CHALLENGE - Produce an exact transcription of the listing below, omitting the pictures.
## START
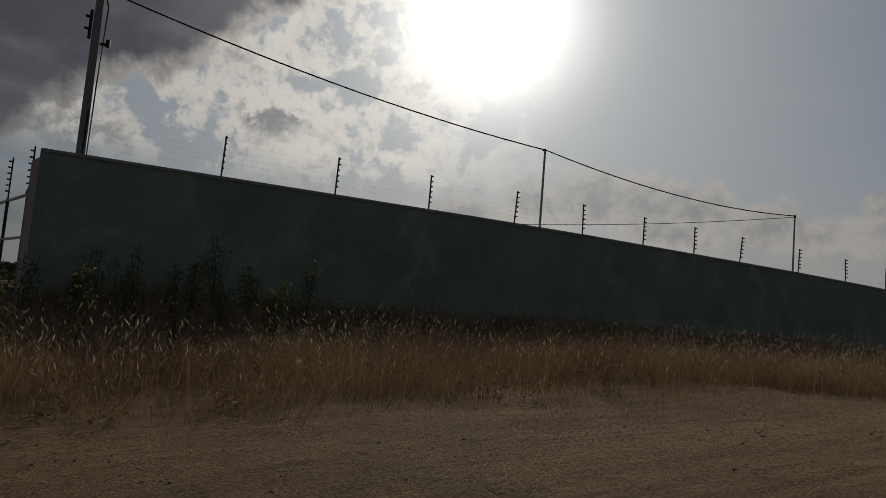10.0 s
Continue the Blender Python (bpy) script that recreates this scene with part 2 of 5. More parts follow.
    relief = k.math("ADD", k.math("MULTIPLY", slant, 2.4), k.math("MULTIPLY", k.math("SUBTRACT", n_fine, 0.5), 0.35))
    light = k.step(k.math("ADD", k.math("MULTIPLY", body, -0.5), relief), -0.65, 0.1)
    tint = k.mix(light, k.mix(wide, (0.44, 0.435, 0.44), (0.56, 0.56, 0.56)), (0.73, 0.69, 0.645))
    tint = k.mix(k.math("MULTIPLY", k.math("MULTIPLY", wide, light), 0.7), tint, (1.0, 0.96, 0.89))
    col = k.mix(k.math("MULTIPLY", mask, 0.93), col, tint)
    wisp = lobe(lobe(lobe(None, 81.5, 13.9, 0.5, 0.25), 123.3, 14.4, 0.9, 0.4), 106.5, 20.2, 0.5, 0.22)
    col = k.mix(k.math("MULTIPLY", k.step(k.math("ADD", wisp, crumb), 0.1, 0.9), 0.35), col, (0.68, 0.67, 0.65))
    # the glare of the sun in the thin cloud
    col = k.mix(1.0, col, k.mix(k.math("POWER", k.step(off, 0.0, 24.0, 1.0, 0.0), 6.0), (0, 0, 0), (3.4, 3.3, 3.1)), "ADD")
    col = k.mix(1.0, col, k.mix(k.math("POWER", k.step(off, 0.0, 36.0, 1.0, 0.0), 2.2), (0, 0, 0), (0.42, 0.42, 0.40)), "ADD")
    back = k.n("ShaderNodeBackground")
    k.put(back.inputs[0], col)
    back.inputs[1].default_value = 1.0
    out = k.n("ShaderNodeOutputWorld")
    k.put(out.inputs[0], back.outputs[0])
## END
FINAL ANSWER -
10.0 s
Continue the Blender Python (bpy) script that recreates this scene with part 2 of 5. More parts follow.
    relief = k.math("ADD", k.math("MULTIPLY", slant, 2.4), k.math("MULTIPLY", k.math("SUBTRACT", n_fine, 0.5), 0.35))
    light = k.step(k.math("ADD", k.math("MULTIPLY", body, -0.5), relief), -0.65, 0.1)
    tint = k.mix(light, k.mix(wide, (0.44, 0.435, 0.44), (0.56, 0.56, 0.56)), (0.73, 0.69, 0.645))
    tint = k.mix(k.math("MULTIPLY", k.math("MULTIPLY", wide, light), 0.7), tint, (1.0, 0.96, 0.89))
    col = k.mix(k.math("MULTIPLY", mask, 0.93), col, tint)
    wisp = lobe(lobe(lobe(None, 81.5, 13.9, 0.5, 0.25), 123.3, 14.4, 0.9, 0.4), 106.5, 20.2, 0.5, 0.22)
    col = k.mix(k.math("MULTIPLY", k.step(k.math("ADD", wisp, crumb), 0.1, 0.9), 0.35), col, (0.68, 0.67, 0.65))
    # the glare of the sun in the thin cloud
    col = k.mix(1.0, col, k.mix(k.math("POWER", k.step(off, 0.0, 24.0, 1.0, 0.0), 6.0), (0, 0, 0), (3.4, 3.3, 3.1)), "ADD")
    col = k.mix(1.0, col, k.mix(k.math("POWER", k.step(off, 0.0, 36.0, 1.0, 0.0), 2.2), (0, 0, 0), (0.42, 0.42, 0.40)), "ADD")
    back = k.n("ShaderNodeBackground")
    k.put(back.inputs[0], col)
    back.inputs[1].default_value = 1.0
    out = k.n("ShaderNodeOutputWorld")
    k.put(out.inputs[0], back.outputs[0])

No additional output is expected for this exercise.